During the Government Plan debate in December, the States Assembly agreed a 3% increase to the rate charged on properties other than main residences, such as buy-to-lets, which came into effect at the beginning of this year.

This means some buyers who are due to complete their purchase are faced with paying thousands of pounds more than expected when they originally signed the pre-sale contract several years ago.

In a letter to the editor, published on page 12, one such Islander, Sam Nolan, branded the change as a ‘retrospective tax charge’ that could do ‘immense damage to the reputation of the Island’ within the international finance community.

However, Deputy Gorst argued that the tax was not ‘retrospective’ and that ‘all sorts of things can change when one enters into a pre-sale contract’.

‘There was an in-principle decision in the Government Plan 2021 that was brought forward by the-then Corporate Services Scrutiny Panel, which said we should introduce an increased stamp-duty level for what we roughly think of as buy-to-let purchases,’ he said, adding that the legislative changes to the finance law were brought forward in December.

‘When you sign a pre-sale contract, you are not actually purchasing the house. The house purchase only takes place when you go through the Royal Court.

‘The stamp duty is applied at the point of the sale. So some individuals who had pre-sale contracts are saying “we don’t think that’s fair because we signed our pre-sale contract which said in effect we would buy it”, but the stamp duty is liable when it actually goes through court,’ he continued.

He said the government had received ‘quite a few emails’ from ‘dissatisfied’ buyers.

‘Some feel disappointed and that it’s retrospective – but it’s not retrospective because the stamp always applies when you go to court,’ he added.
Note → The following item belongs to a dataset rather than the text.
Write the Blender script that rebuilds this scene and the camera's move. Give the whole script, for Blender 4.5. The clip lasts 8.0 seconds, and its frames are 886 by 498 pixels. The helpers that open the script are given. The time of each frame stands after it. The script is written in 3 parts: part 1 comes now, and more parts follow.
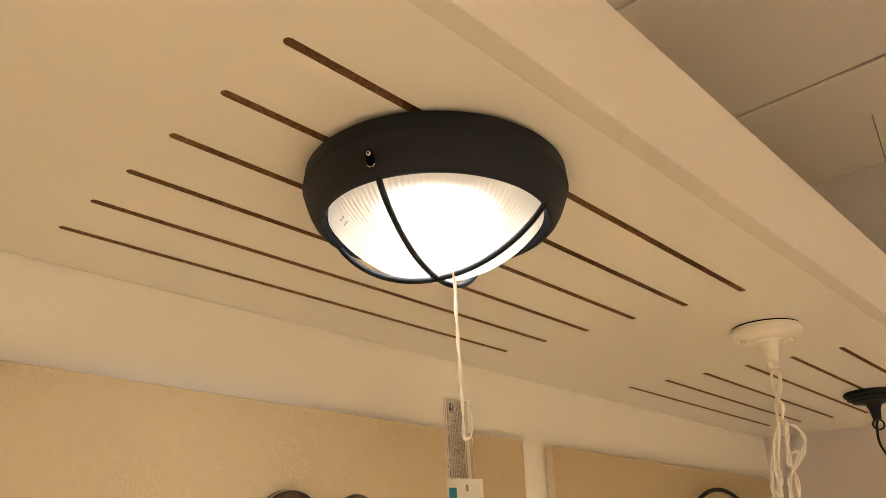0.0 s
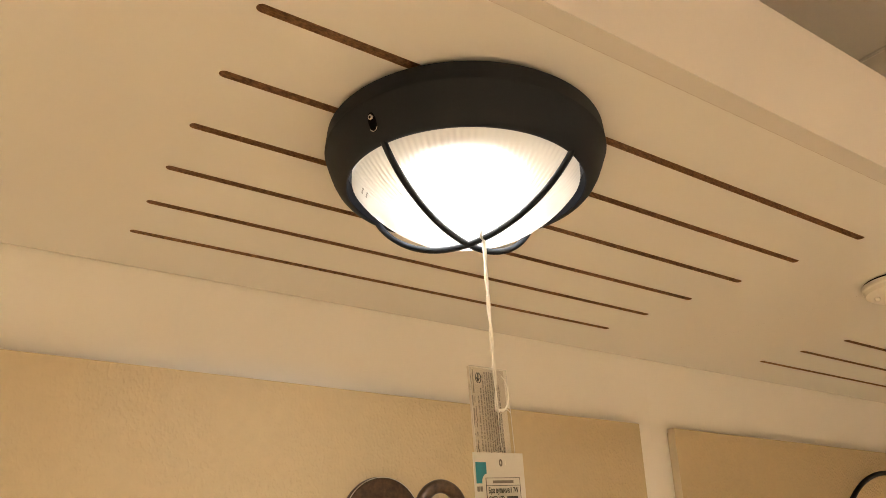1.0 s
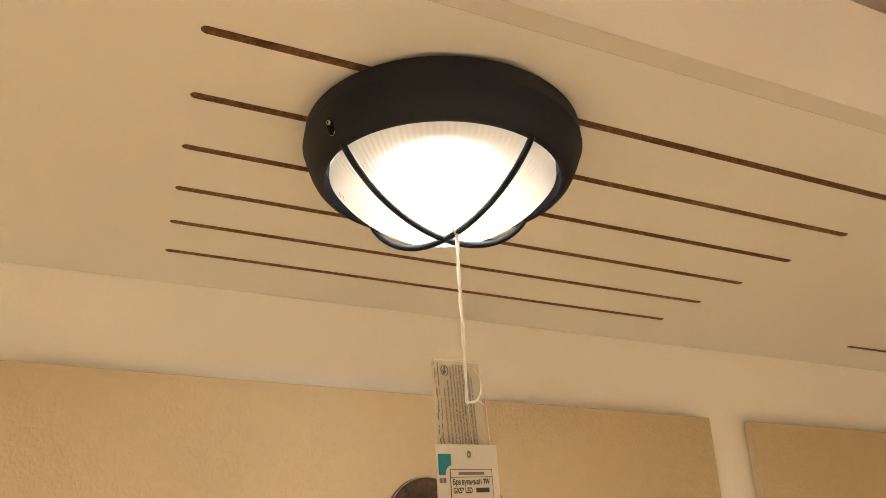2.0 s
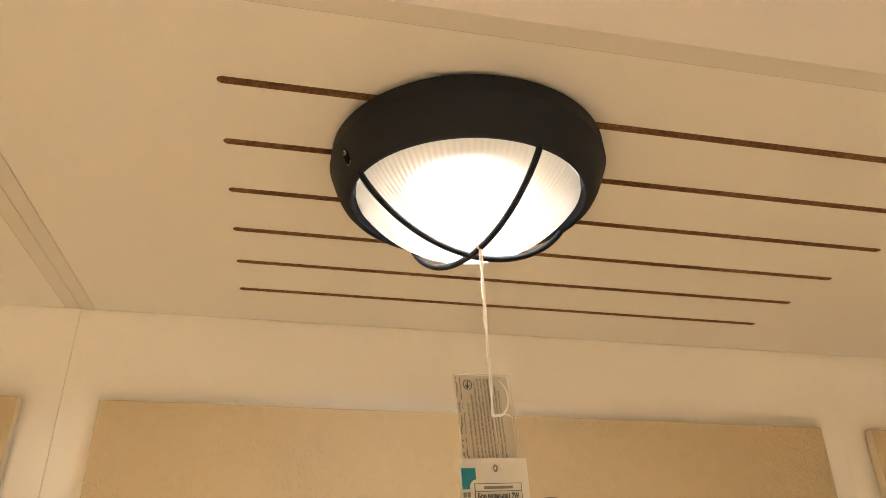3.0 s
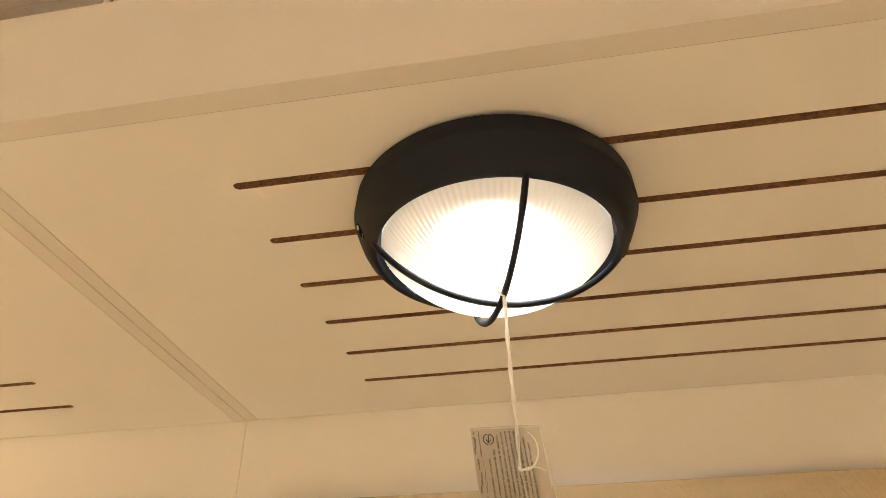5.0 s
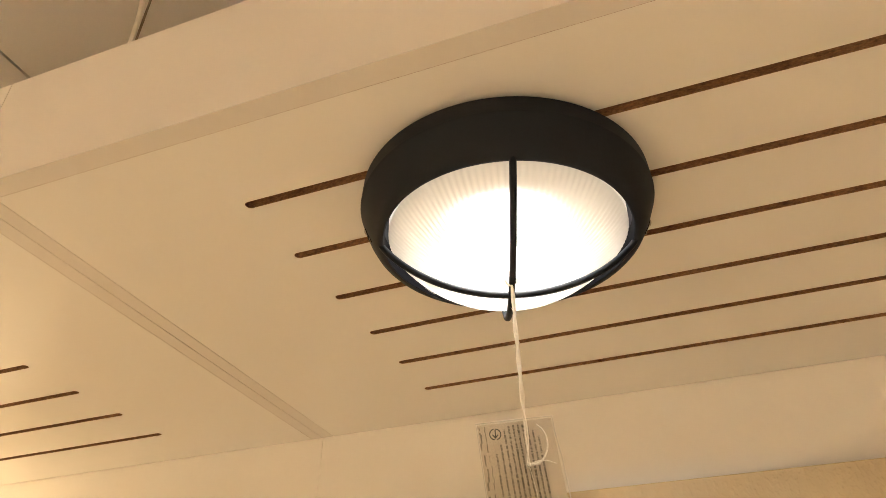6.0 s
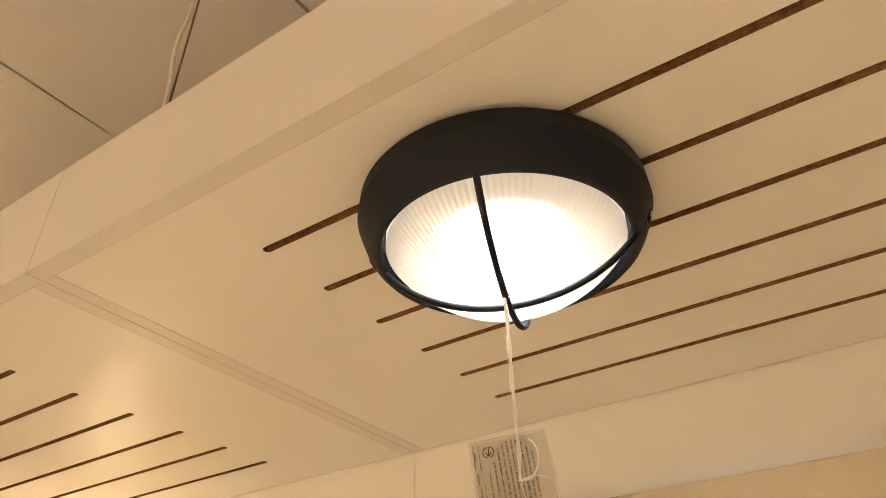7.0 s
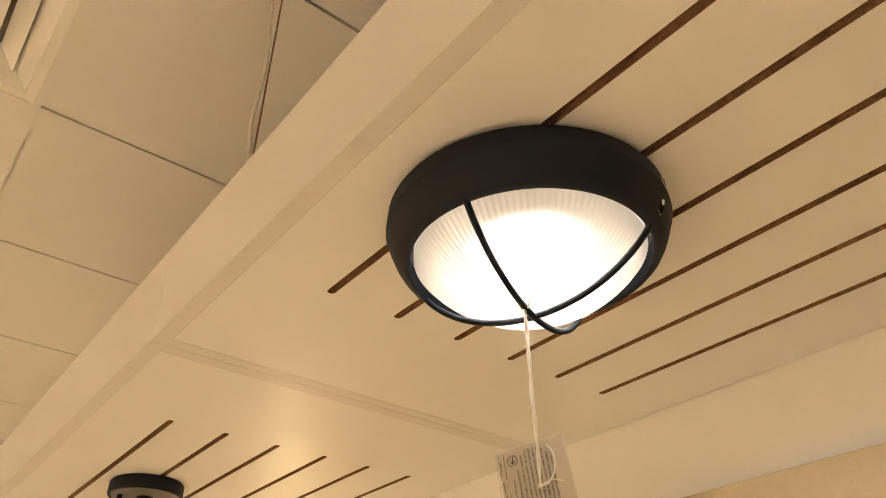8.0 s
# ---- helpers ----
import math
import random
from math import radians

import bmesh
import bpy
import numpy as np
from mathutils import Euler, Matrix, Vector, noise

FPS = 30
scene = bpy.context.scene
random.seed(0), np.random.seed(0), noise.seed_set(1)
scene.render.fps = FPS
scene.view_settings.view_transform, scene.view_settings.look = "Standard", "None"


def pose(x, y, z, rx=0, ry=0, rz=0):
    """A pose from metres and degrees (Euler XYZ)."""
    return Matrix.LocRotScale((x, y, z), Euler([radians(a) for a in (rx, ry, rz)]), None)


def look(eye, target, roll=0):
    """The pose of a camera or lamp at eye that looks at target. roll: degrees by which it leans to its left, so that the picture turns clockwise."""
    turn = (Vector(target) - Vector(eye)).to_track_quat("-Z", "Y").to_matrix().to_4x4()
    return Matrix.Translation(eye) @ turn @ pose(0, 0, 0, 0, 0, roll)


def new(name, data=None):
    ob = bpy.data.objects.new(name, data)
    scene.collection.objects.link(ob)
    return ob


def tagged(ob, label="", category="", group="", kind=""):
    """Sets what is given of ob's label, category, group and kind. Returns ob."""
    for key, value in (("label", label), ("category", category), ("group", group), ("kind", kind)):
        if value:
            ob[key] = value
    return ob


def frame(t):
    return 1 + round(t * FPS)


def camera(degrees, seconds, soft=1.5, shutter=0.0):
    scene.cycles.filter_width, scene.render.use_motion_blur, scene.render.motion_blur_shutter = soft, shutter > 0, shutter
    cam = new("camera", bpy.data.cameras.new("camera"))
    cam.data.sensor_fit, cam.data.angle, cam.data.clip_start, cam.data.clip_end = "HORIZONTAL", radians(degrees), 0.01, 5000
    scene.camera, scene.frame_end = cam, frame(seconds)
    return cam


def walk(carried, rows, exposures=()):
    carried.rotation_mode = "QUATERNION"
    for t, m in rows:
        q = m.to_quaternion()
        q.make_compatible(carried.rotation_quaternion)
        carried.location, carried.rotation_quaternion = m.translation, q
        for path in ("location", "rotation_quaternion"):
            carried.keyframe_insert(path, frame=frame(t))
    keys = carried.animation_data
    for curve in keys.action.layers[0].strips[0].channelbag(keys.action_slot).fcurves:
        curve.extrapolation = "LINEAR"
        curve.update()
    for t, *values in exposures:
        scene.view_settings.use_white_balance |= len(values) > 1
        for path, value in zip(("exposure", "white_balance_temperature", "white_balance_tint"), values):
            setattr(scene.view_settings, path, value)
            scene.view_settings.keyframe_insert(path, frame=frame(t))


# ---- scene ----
cam = camera(63.37, 8.0, soft=0.85)
PATH = [
    (0, (0.7293, 0.5583, 1.6433), (-0.5533, 1.8719, 2.4367), -0.83),
    (0.5, (0.7363, 0.6172, 1.6371), (-0.6849, 1.7803, 2.4293), -0.74),
    (1, (0.7630, 0.6729, 1.6299), (-0.7787, 1.6709, 2.4219), -0.72),
    (1.2, (0.7742, 0.6991, 1.6262), (-0.8052, 1.6352, 2.4192), -0.69),
    (2.3, (0.8336, 0.8059, 1.6137), (-0.8775, 1.4346, 2.4362), -0.70),
    (2.5, (0.8376, 0.8203, 1.6103), (-0.8906, 1.3863, 2.4426), -0.79),
    (3, (0.8516, 0.8660, 1.6052), (-0.9021, 1.2453, 2.4887), -0.68),
    (3.5, (0.8671, 0.9126, 1.5924), (-0.8760, 1.1352, 2.5473), -0.74),
    (4, (0.8607, 0.9749, 1.5866), (-0.8441, 0.9951, 2.6323), -0.72),
    (4.5, (0.8419, 1.0224, 1.5846), (-0.8340, 0.8793, 2.6667), -0.63),
    (5, (0.8271, 1.0626, 1.5827), (-0.8128, 0.7762, 2.6911), -0.52),
    (5.2, (0.8207, 1.0754, 1.5795), (-0.8016, 0.7384, 2.6996), -0.41),
    (6.3, (0.7763, 1.1740, 1.5767), (-0.7333, 0.5211, 2.7147), -0.57),
    (6.5, (0.7741, 1.1927, 1.5821), (-0.7179, 0.4936, 2.7158), -0.74),
    (7, (0.7423, 1.2612, 1.5886), (-0.6270, 0.3504, 2.7269), -0.90),
    (7.5, (0.7058, 1.3187, 1.5852), (-0.5179, 0.2207, 2.7241), -0.84),
    (8, (0.6840, 1.3890, 1.5839), (-0.3617, 0.1227, 2.7253), -0.83),
]
walk(cam, [(t, look(eye, target, roll)) for t, eye, target, roll in PATH], [(0, 0.0), (8, 0.0)])

# ---- world ----
world = bpy.data.worlds.new("world")
scene.world = world
world.use_nodes = True
world.node_tree.nodes["Background"].inputs[0].default_value = (1.0, 0.8, 0.6, 1)
world.node_tree.nodes["Background"].inputs[1].default_value = 0.02

FILL_POWER, GLOBE_POWER, LAMP_POWER = 62.5, 12.5, 148.0
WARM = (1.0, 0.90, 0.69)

# ---- the plan, in metres ----
BOARD_Z = 2.0                      # underside of the slotted boards
BACK_X = -0.229                    # face of the white back boards
FRONT_X, STRIP_X = 0.462, 0.442    # fascia: outer face, inner face
FASCIA_TOP = 2.1424
SEAMS = (-0.699, 0.551, 1.797, 3.06)
END_Y = 3.063
CEIL_Z, TILE = 2.83, 0.643
GRID_X, GRID_Y = 0.666, -0.1215
LAMP = Vector((0.2732, 1.0162, BOARD_Z - 0.0046))    # hangs on a thin gasket


# ---- materials ----
def material(name, colour, rough=0.5, metal=0.0, scale=6.0, vary=0.06, grain=90.0, bump=0.05, stretch=(1, 1, 1), coat=0.0, depth=0.002):
    """Two scales of noise in colour and relief, in world-size units."""
    m = bpy.data.materials.new(name)
    m.use_nodes = True
    nt = m.node_tree
    b = nt.nodes["Principled BSDF"]
    b.inputs["Metallic"].default_value = metal
    b.inputs["Coat Weight"].default_value = coat
    tc = nt.nodes.new("ShaderNodeTexCoord")
    mp = nt.nodes.new("ShaderNodeMapping")
    mp.inputs["Scale"].default_value = stretch
    nt.links.new(tc.outputs["Object"], mp.inputs["Vector"])
    n1 = nt.nodes.new("ShaderNodeTexNoise")
    n1.inputs["Scale"].default_value, n1.inputs["Detail"].default_value = scale, 4
    n2 = nt.nodes.new("ShaderNodeTexNoise")
    n2.inputs["Scale"].default_value, n2.inputs["Detail"].default_value = grain, 5
    for n in (n1, n2):
        nt.links.new(mp.outputs[0], n.inputs["Vector"])
    add = nt.nodes.new("ShaderNodeMath")
    add.operation = "ADD"
    nt.links.new(n1.outputs[0], add.inputs[0])
    nt.links.new(n2.outputs[0], add.inputs[1])
    ramp = nt.nodes.new("ShaderNodeMapRange")
    ramp.inputs["From Min"].default_value, ramp.inputs["From Max"].default_value = 0.6, 1.4
    ramp.inputs["To Min"].default_value, ramp.inputs["To Max"].default_value = 1 - vary, 1 + vary
    nt.links.new(add.outputs[0], ramp.inputs[0])
    mix = nt.nodes.new("ShaderNodeVectorMath")
    mix.operation = "SCALE"
    mix.inputs[0].default_value = colour
    nt.links.new(ramp.outputs[0], mix.inputs["Scale"])
    nt.links.new(mix.outputs[0], b.inputs["Base Color"])
    rr = nt.nodes.new("ShaderNodeMapRange")
    rr.inputs["From Min"].default_value, rr.inputs["From Max"].default_value = 0.3, 0.7
    rr.inputs["To Min"].default_value, rr.inputs["To Max"].default_value = max(rough - 0.06, 0.02), min(rough + 0.06, 1)
    nt.links.new(n1.outputs[0], rr.inputs[0])
    nt.links.new(rr.outputs[0], b.inputs["Roughness"])
    if bump:
        bp = nt.nodes.new("ShaderNodeBump")
        bp.inputs["Strength"].default_value, bp.inputs["Distance"].default_value = bump, depth
        nt.links.new(n2.outputs[0], bp.inputs["Height"])
        nt.links.new(bp.outputs[0], b.inputs["Normal"])
    return m


def glowing(name, colour, strength):
    m = bpy.data.materials.new(name)
    m.use_nodes = True
    b = m.node_tree.nodes["Principled BSDF"]
    b.inputs["Base Color"].default_value = (0.8, 0.8, 0.8, 1)
    b.inputs["Emission Color"].default_value = (*colour, 1)
    b.inputs["Emission Strength"].default_value = strength
    return m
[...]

He acknowledged that the financial circumstances of some buyers might have changed, adding that those with ‘cash-flow issues’ were being given three months to pay the additional 3%.

However, he noted that the value of many properties had increased ‘by a minimum of 60%’ – and in some cases ‘considerably more’ – in the same period.

‘It’s difficult to accept that in all cases [the issue] is around financial hardship but if there is that, to try and alleviate it, we are giving the additional three months to pay.

‘There was also another issue that arose which affected everybody who had entered into pre-sale contracts, and that was whether the stamp duty was liable on the pre-sale contract price or on the market value at the time the purchase went through the Royal Court,’ the minister continued.

He said he had issued an instruction for the pre-sale contract price to be used when assessing the amount of stamp duty liable to be paid – and that a further amendment would be brought forward to ‘clarify’ the legislation.

Deputy Gorst also disagreed with Mr Nolan’s comments about potential damage to the Island’s financial reputation.

‘Because we followed the normal process we would follow going through any tax change, I don’t accept that it’s bad for sending a mixed message.

‘All sorts of things can change when one enters into a pre-sale contract,’ he added.